Shearer, whose voice is familiar to millions of Americans, ably narrates this tale with stand-ups that guide the story beyond "Mr. Go" as the film cuts between Bob Bea and two other whistle-blowers. One of them, Ivor Van Heerden, directed a hurricane research program in Baton Rouge at Louisiana State University -- and led the charge against the Army Corps in the weeks after Katrina. "LSU called me before two vice-chancellors and basically told me to quit talking to the press," explains Van Heerden, who kept talking -- and lost his job.
As Bea and Van Heerden fed findings on the engineering disaster to the media, Army Corps staffer Maria Garzino wrote reports questioning the hydraulic pump system for large flood-defensive gates built after Katrina. "And it was very detailed," she tells Shearer. "I also tried to explain why there's no way these hydraulic pumps will work."

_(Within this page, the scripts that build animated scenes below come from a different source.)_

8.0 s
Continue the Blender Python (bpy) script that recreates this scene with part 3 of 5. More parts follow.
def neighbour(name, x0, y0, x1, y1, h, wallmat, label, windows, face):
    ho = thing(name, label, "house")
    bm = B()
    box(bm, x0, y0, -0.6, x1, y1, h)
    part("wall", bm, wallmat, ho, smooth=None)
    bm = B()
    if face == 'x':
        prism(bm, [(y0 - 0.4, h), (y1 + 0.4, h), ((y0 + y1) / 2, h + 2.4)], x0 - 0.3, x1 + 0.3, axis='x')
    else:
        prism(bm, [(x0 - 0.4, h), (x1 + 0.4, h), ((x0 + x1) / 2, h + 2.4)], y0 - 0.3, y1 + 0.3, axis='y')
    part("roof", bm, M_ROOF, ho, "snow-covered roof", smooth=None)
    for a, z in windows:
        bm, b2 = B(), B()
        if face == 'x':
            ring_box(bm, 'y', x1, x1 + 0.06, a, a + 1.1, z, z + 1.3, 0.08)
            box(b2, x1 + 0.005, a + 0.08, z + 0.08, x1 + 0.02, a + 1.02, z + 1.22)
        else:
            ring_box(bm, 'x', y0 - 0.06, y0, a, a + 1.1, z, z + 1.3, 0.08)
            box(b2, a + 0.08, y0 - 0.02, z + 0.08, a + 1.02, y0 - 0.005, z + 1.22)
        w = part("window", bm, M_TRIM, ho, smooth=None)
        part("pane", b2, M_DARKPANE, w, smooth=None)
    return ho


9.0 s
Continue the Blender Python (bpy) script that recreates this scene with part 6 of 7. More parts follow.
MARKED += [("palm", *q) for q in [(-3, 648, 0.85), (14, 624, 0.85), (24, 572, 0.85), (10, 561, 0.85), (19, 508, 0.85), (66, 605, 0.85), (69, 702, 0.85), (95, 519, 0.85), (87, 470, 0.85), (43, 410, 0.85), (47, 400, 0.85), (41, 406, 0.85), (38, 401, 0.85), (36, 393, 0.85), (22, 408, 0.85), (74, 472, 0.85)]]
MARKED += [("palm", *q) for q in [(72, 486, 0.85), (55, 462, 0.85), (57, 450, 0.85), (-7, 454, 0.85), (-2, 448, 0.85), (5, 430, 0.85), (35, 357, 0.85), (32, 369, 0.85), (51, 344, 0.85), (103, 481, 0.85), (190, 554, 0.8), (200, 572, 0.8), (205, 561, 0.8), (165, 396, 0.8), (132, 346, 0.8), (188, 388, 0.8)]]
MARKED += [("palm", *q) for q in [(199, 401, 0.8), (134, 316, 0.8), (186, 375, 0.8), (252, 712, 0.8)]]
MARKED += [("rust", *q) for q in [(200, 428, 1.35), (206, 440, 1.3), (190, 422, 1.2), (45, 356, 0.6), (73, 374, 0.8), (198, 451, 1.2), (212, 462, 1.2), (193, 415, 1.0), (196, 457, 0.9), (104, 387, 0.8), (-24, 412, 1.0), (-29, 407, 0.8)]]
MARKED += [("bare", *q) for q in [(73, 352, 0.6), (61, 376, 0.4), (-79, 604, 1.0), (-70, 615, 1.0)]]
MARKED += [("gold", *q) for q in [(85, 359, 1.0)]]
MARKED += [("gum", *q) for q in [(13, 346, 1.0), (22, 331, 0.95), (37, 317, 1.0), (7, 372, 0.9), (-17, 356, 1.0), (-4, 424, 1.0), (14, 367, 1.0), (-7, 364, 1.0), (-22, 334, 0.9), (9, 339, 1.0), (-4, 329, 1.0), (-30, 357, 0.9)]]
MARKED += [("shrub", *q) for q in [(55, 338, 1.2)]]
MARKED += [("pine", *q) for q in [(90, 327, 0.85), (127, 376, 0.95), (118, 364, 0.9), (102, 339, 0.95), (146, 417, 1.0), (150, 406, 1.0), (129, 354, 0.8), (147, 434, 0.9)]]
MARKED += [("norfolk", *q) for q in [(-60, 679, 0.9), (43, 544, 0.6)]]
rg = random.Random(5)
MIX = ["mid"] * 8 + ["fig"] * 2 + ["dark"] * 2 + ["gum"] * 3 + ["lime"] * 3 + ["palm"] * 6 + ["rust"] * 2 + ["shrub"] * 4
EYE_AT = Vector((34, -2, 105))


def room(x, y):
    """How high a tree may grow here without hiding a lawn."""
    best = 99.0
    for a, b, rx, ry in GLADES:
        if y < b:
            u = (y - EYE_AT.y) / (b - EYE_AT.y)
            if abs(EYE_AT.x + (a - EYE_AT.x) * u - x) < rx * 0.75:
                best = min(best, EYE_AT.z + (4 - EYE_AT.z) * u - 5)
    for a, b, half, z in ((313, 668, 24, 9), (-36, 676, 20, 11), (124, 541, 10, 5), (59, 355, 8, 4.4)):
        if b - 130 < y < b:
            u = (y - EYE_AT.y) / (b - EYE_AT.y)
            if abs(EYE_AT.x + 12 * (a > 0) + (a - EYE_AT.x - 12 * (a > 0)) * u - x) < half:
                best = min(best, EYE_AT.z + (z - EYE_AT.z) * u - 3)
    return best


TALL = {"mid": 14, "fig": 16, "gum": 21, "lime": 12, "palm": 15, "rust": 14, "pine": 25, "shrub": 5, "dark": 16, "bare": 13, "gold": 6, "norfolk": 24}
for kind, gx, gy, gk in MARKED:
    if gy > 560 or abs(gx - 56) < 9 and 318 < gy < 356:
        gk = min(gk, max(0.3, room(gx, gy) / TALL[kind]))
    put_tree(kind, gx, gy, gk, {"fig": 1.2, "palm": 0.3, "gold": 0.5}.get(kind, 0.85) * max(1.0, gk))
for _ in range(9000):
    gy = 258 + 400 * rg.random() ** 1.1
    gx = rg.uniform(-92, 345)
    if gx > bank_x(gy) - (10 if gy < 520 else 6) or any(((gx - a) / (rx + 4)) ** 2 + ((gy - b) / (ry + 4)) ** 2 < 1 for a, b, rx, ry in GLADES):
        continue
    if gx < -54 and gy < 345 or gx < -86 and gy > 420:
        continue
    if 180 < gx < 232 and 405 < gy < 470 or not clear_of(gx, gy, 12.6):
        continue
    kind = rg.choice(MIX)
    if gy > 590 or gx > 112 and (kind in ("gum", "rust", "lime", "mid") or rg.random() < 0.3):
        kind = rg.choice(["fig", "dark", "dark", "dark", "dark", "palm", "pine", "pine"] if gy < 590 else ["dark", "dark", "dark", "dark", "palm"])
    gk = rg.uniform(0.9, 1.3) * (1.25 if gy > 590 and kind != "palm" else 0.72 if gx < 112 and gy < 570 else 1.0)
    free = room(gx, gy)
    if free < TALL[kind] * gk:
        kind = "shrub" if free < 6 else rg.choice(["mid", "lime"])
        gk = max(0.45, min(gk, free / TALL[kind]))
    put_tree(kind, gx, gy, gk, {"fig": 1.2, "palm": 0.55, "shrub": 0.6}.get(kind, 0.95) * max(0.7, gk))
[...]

Shearer, as director of the documentary, working with film editor Tom Roche, both do a splendid job conveying Garzino's descent into bureaucratic hell. The spotlighted language from an array of government reports suggest her Kafkaesque crisis. She also ages through the interviews on screen. Lest we divulge how "The Big Uneasy" ends, the racing tempo and brusque tone of Shearer's phone interview say a lot:
"I made the film to redress the dramatic failure of the news media to stick with the story until it
became evident what the story really was," he says. "The Army Corps lurches from project to project. This is an agency that tilts against change, even as it proclaims a lessons-learned approach. They admitted using I walls, vertical slabs, that were too prone to lateral forces of water, where they should have used T-wall constructions [in the outfall canals.] Well, they are still using I walls in New Orleans East. The Army Corps of Engineers are as stubborn and resistant to change as any human organization on the planet, and that includes the Roman Catholic Church."
"The Big Uneasy" is playing in selected theaters and film festivals, the first route in the long, dicey road toward gaining a TV airdate.